Davey Johnson confirms meeting with Strasburg on shutdown date

Manager Davey Johnson confirmed that he, general manager Mike Rizzo and pitching coach Steve McCatty met with Stephen Strasburg about shutting the right-hander down for the season.

"We were able to have a nice little conversation,. He hates McCatty more than before the meeting, and me and Rizzo," Johnson said with a laugh. "It is not secret that Stras is an intense competitor. He wants to be here, wants to be contributing, wants to be helping."

Johnson said the shutdown is tough and will be tough for Strasburg to go through, especially when he sits in the dugout and clubhouse in late September.

"It is probably eating him up more than anyone else involved in this whole thing because he wants to help his teammates," Johnson said. "He has worked harder than anyone coming back from that surgery. This is what you dream about being a part of. I know how he feels."

strasburg shadows coors sidebar.jpgJohnson even admitted it all doesn't make complete sense, especially with the way he seems to be getting stronger, evidenced by Sunday's performance of six innings, two hits and no runs allowed to go with nine strikeouts.

"I'm not sure any of us understand," Johnson said. "But it is the right thing to do."

Johnson said the reason behind the move is not for just 2012, but for the Nationals of 2013 through 2017 and beyond.

"The way I look at things, the job the Lerners and the front office have done to build this organization, I don't look at things as the only chance you are going to get to be in the postseason and be in the World Series," Johnson said. "This team wasn't just piecemealed together for just one year. It is built to last. And we are trying to make sure it lasts."

Johnson follows what all the so-called experts say about Strasburg and his shutdown date, and alternate scenarios of pitching him out of the bullpen or skipping starts would do more harm than good.

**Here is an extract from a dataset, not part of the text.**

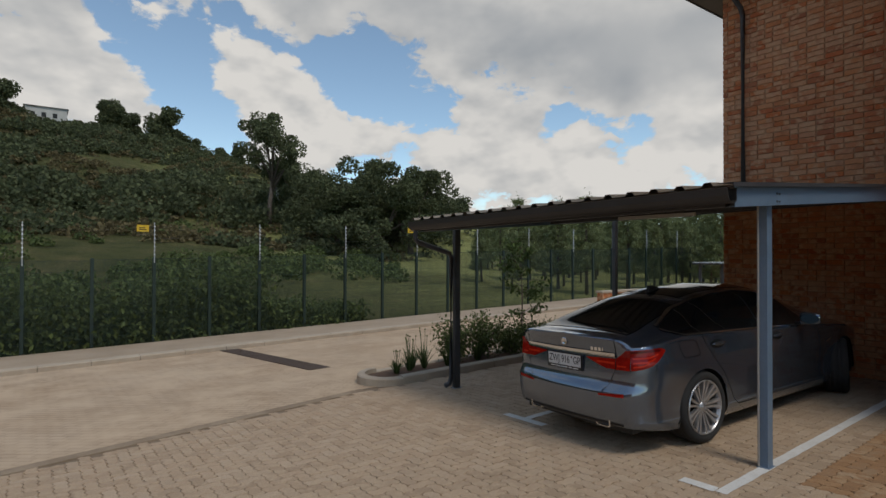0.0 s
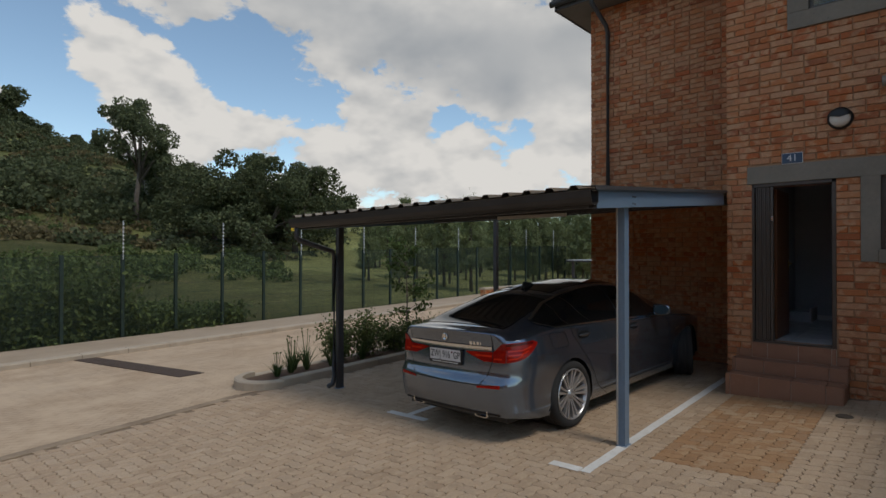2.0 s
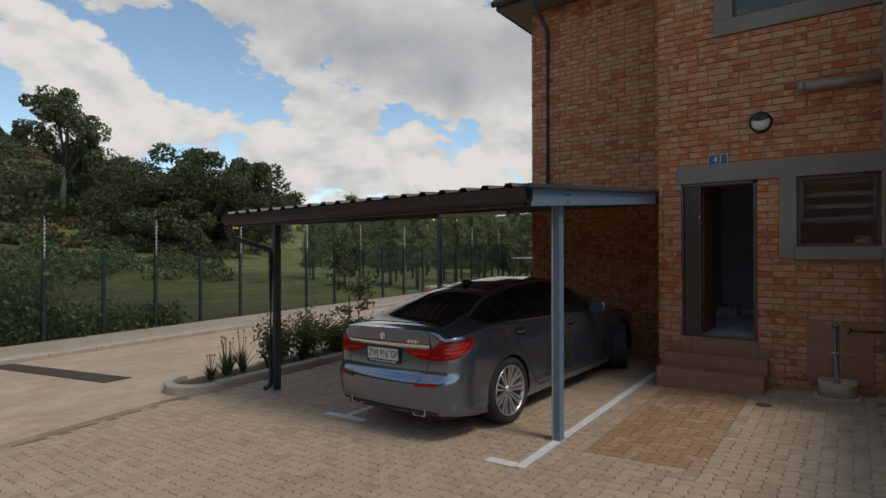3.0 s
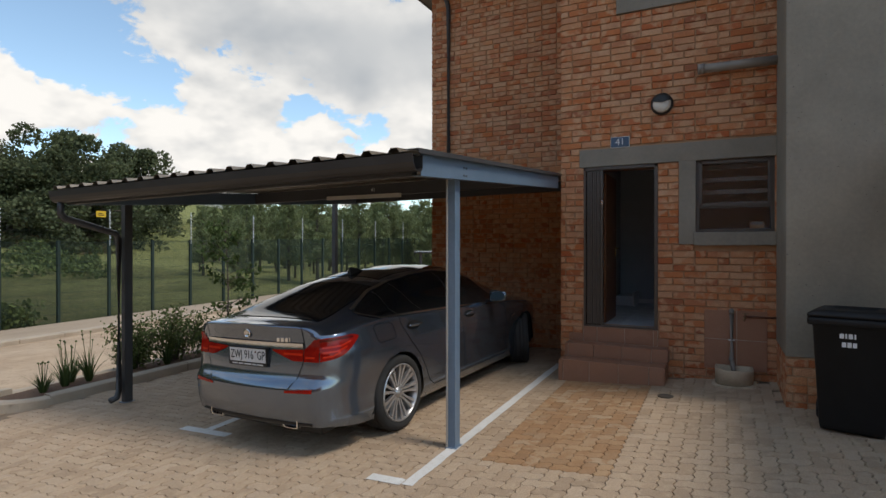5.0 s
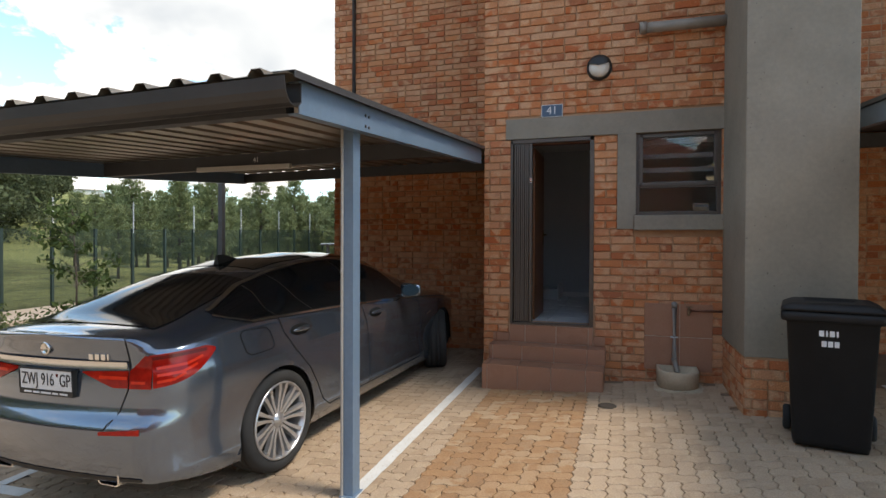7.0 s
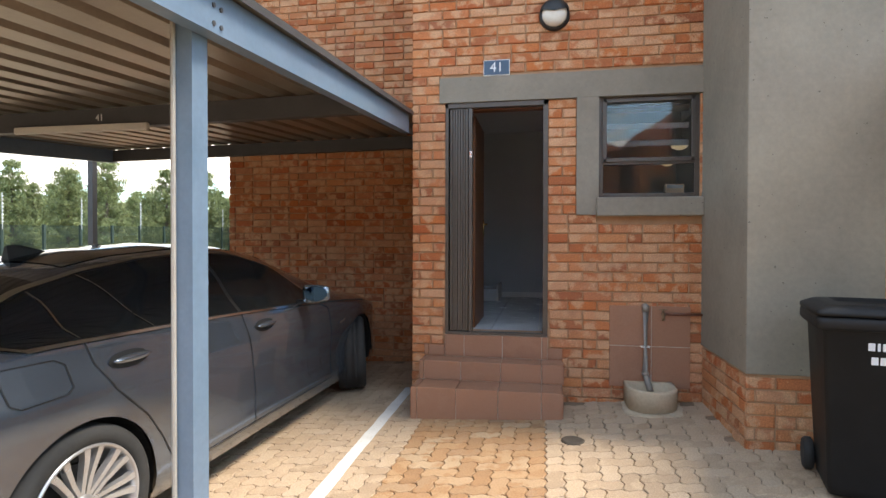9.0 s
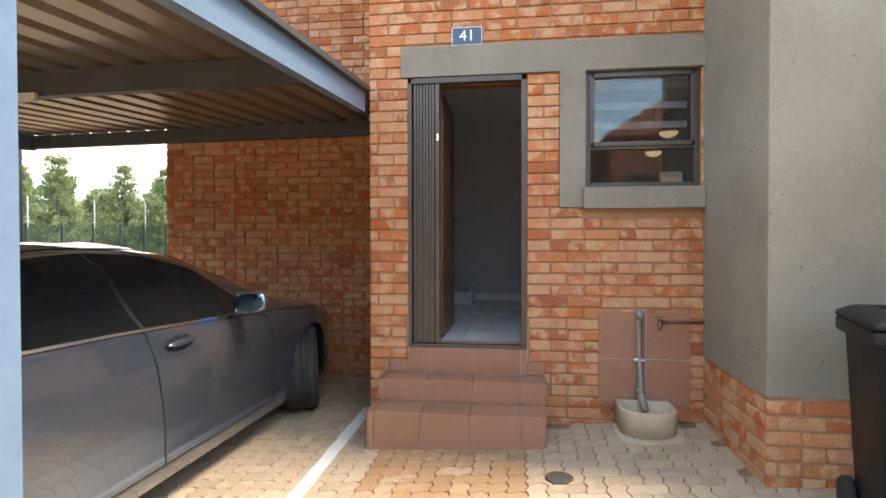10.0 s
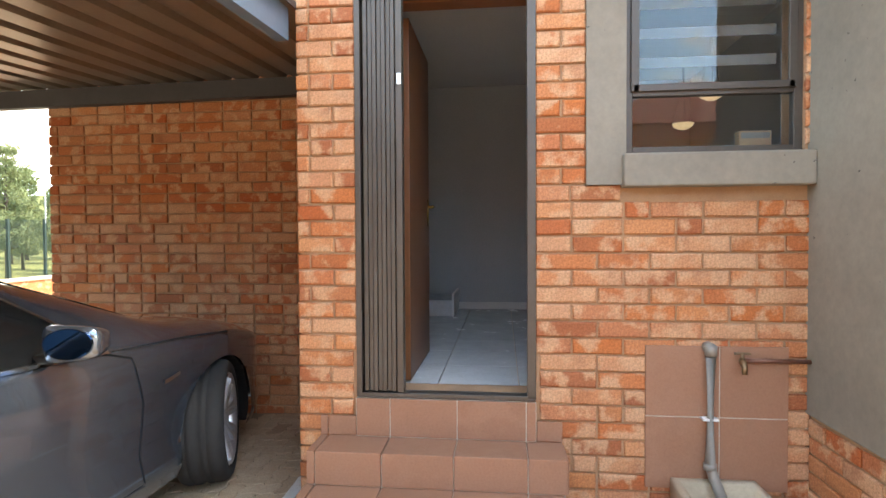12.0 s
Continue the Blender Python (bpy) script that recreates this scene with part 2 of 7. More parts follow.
SHEET = surface("roof_sheeting", (0.26, 0.215, 0.165), (0.33, 0.275, 0.21), 3, 0.34, metal=0.6, fine=40, bump=0.08)
LINE_PAINT = surface("road_paint", (0.62, 0.61, 0.58), (0.72, 0.71, 0.68), 6, 0.8, fine=45, bump=0.3, c3=(0.45, 0.38, 0.3))
KERB = surface("kerb_concrete", (0.38, 0.31, 0.23), (0.46, 0.38, 0.29), 3, 0.9, fine=60, bump=0.4)
ALU = surface("bronze_aluminium", (0.082, 0.070, 0.060), (0.10, 0.087, 0.075), 6, 0.4, metal=0.3, bump=0.03)
PANE = glass("window_glass", (0.9, 0.93, 0.93))
# ---- mesh helpers ----
def finish(name, bm, material, parent=None, label="", smooth=False, recalc=True):
    if recalc:
        bmesh.ops.recalc_face_normals(bm, faces=bm.faces)
    me = bpy.data.meshes.new(name)
    bm.to_mesh(me)
    bm.free()
    for m in material if isinstance(material, (list, tuple)) else (material,):
        me.materials.append(m)
    if smooth:
        me.polygons.foreach_set("use_smooth", [True] * len(me.polygons))
    ob = new(name, me)
    if parent:
        ob.parent = parent
    if label:
        ob["label"] = label
    return ob


def part(name, bm, material, parent, label="", smooth=False):
    return finish(name, bm, material, parent, label, smooth)


def thing(name, label, category, group="", at=None, kind=""):
    ob = new(name)
    ob.empty_display_size = 0.1
    if at is not None:
        ob.matrix_world = at
    return tagged(ob, label, category, group, kind)


def box(bm, x0, x1, y0, y1, z0, z1, bevel=0.0):
    m = Matrix.LocRotScale(((x0 + x1) / 2, (y0 + y1) / 2, (z0 + z1) / 2), None, (abs(x1 - x0), abs(y1 - y0), abs(z1 - z0)))
    r = bmesh.ops.create_cube(bm, size=1, matrix=m)
    if bevel:
        edges = list({e for v in r["verts"] for e in v.link_edges})
        bmesh.ops.bevel(bm, geom=edges, offset=bevel, segments=2, affect="EDGES", profile=0.5)
    return bm


def boxes(*rows, bevel=0.0):
    bm = bmesh.new()
    for r in rows:
        box(bm, *r, bevel=bevel)
    return bm


def tube(bm, points, radius, sides=12, caps=True):
    """A round pipe along a line of points."""
    rings = []
    pts = [Vector(p) for p in points]
    radii = radius if isinstance(radius, (list, tuple)) else [radius] * len(pts)
    for i, p in enumerate(pts):
        d = (pts[min(i + 1, len(pts) - 1)] - pts[max(i - 1, 0)]).normalized()
        q = d.to_track_quat("Z", "Y")
        rings.append([bm.verts.new(p + q @ Vector((radii[i] * math.cos(2 * math.pi * k / sides), radii[i] * math.sin(2 * math.pi * k / sides), 0))) for k in range(sides)])
    for a, b in zip(rings, rings[1:]):
        for k in range(sides):
            bm.faces.new((a[k], a[(k + 1) % sides], b[(k + 1) % sides], b[k]))
    if caps:
        bm.faces.new(rings[0][::-1]), bm.faces.new(rings[-1])
    return bm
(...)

"I have listened to all the gurus, and I have had al the advice, and none of it made much sense. (Gurus have suggested) using him different than I have used him," Johnson said. "He is not a No. 5 starter, he is a No. 1 starter. It is more detrimental to miss a start. (They say) push him back, push him back.

"That is more dangerous to the health of a pitcher. This is his first full year in the big leagues. It is a big increase in innings. There are tons of records to validate this decision."